Hi Brian! Thanks for all your videos: I have a newbie question. Looking at eigenvalues on a x-real/y-imag plot, changes along the x-axis (real part changes) modify the natural frequency, but do changes along the y-axis (imaginary part changes) modify the natural frequency ?

Hi Brian. I am trying to solve k/ [(s+1)^3 (s+4)]. I managed to get the starting, ending points and the break-out points. I have seen the sketch of the locus (from modal solutions) but am not able to understand why the poles will converge at the breaking point(-3.25, -1 and -1) only to curl away to infinity symmetrically. I thought that poles which converges on the real axis should break out 90degree to the it. Can u help?

Could you please explain "Nyquist Diagram"?

Thanks

yo wussap brain i wanna ask you about the real part in case #2 how did u calculate the real part and the imaginary part ??!!

First of all : Thank you very much!! Your videos are amazing, very intuitive and useful!! I have a question. How can I interpret the damping ratio and the break frequency mathematically? I mean, i understand what they do and how to find them, but while looking to the pure formula, i would like to understand their mathematical influence in the transfer function. Any insight?

You're awesome!

There is a error in finding the phase at w>>w0. Correct it

I don't understand the value of the real and imag when omega is much larger than omega 0

which software are you using for drawing?

Dear Bian, I am from Brazil. I have to thank you for the lectures bode plot videos. Regards to the Complex ploles. Could you send me a tuturial about the mathematic manipulation to reach the final formule.

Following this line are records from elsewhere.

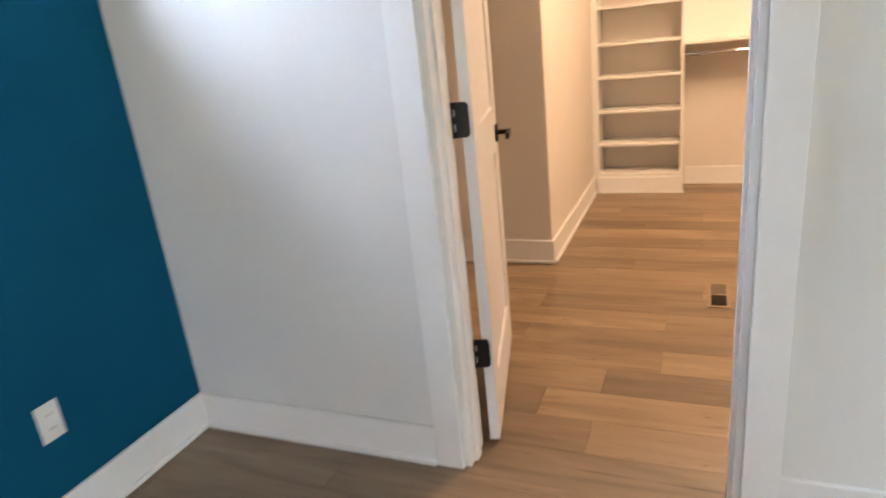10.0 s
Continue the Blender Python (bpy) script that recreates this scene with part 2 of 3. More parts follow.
def tube(p0, p1, radius, sides=16, bm=None):
    bm = bm or bmesh.new()
    p0, p1 = Vector(p0), Vector(p1)
    m = Matrix.Translation((p0 + p1) / 2) @ (p1 - p0).to_track_quat("Z", "Y").to_matrix().to_4x4()
    bmesh.ops.create_cone(bm, cap_ends=True, segments=sides, radius1=radius, radius2=radius, depth=(p1 - p0).length, matrix=m)
    for f in bm.faces:
        f.smooth = len(f.verts) == 4
    for e in bm.edges:
        e.smooth = all(f.smooth for f in e.link_faces)
    return bm


def finish(name, bm, material):
    bmesh.ops.recalc_face_normals(bm, faces=bm.faces)
    me = bpy.data.meshes.new(name)
    bm.to_mesh(me)
    bm.free()
    me.materials.append(material)
    return new(name, me)


def part(name, bm, material, parent, label="", at=None):
    ob = finish(name, bm, material)
    ob.parent = parent
    if at is not None:
        ob.matrix_local = at
    return tagged(ob, label)


def thing(name, label, category, at=None, group="", kind=""):
    ob = new(name)
    ob.empty_display_size = 0.05
    if at is not None:
        ob.matrix_world = at
    return tagged(ob, label, category, group, kind)


def structure(name, bm, material, label, category, at=None):
    ob = finish(name, bm, material)
    if at is not None:
        ob.matrix_world = at
    return tagged(ob, label, category, kind="structure")


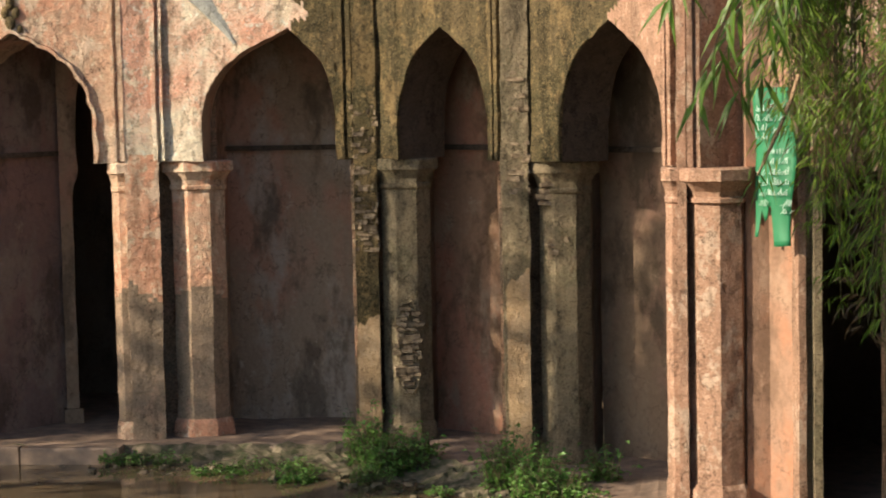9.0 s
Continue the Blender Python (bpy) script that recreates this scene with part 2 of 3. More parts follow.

why us 0.1 w and 10 w in sketching phase diagram ?thank you!

Thank you, you saved my life hahah xD

Thanks for your videos! they are really helping me understand. One question: I could not find a video for bode plots of functions with RHP poles/zeros. ej: 1/(s² -9) Are you planning to make one :-) ?

Hi someone know how to find rise time from a bode blot?

plot the bode diAGRAM FOR tranfer function (10-s)

i'm bit confused..what is the behavior of system if there are poles only at the orizon..

why does -20log(2*dampingratio) point up on the gain?